* What is expected *
Please print exactly the lines running from the one that contains "for t, *values" to the end of the data, with both lines included.

## Begin

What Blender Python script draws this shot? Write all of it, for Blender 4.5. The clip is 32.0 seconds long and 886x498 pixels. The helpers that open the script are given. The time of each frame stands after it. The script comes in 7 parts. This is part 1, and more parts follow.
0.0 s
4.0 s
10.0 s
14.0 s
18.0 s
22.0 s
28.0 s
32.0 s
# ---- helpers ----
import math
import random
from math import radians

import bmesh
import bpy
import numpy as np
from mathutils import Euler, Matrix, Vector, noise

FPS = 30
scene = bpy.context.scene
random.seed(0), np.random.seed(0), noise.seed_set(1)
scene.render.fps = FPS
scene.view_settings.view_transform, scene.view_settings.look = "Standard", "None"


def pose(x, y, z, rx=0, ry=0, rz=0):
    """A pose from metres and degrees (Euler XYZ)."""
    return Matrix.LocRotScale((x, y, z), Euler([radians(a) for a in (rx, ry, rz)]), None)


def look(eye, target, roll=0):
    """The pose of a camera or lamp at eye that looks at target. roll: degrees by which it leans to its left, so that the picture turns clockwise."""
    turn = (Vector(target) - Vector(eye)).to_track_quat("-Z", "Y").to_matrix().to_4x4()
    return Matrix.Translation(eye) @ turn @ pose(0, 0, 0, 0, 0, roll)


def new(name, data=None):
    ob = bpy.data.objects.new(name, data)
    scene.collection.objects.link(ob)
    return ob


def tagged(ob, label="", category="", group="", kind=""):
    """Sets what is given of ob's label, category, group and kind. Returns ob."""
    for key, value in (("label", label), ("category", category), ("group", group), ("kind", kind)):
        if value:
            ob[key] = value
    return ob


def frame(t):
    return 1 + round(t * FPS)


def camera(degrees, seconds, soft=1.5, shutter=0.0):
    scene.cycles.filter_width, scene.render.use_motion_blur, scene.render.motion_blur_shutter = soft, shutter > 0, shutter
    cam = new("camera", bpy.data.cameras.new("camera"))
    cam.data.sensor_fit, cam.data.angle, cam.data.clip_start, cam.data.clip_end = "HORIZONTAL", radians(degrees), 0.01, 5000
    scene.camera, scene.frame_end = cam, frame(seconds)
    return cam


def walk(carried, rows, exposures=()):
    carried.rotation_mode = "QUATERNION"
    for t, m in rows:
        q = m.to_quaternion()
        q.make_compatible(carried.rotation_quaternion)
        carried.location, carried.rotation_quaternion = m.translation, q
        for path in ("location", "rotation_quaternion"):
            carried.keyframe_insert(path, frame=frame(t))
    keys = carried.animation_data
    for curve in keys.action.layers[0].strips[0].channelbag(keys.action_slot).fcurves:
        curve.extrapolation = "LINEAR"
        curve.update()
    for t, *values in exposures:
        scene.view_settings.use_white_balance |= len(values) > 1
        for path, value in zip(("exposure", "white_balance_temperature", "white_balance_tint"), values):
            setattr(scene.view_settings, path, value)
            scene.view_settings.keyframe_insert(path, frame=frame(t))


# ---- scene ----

## End

* Answer to the task *
    for t, *values in exposures:
        scene.view_settings.use_white_balance |= len(values) > 1
        for path, value in zip(("exposure", "white_balance_temperature", "white_balance_tint"), values):
            setattr(scene.view_settings, path, value)
            scene.view_settings.keyframe_insert(path, frame=frame(t))


# ---- scene ----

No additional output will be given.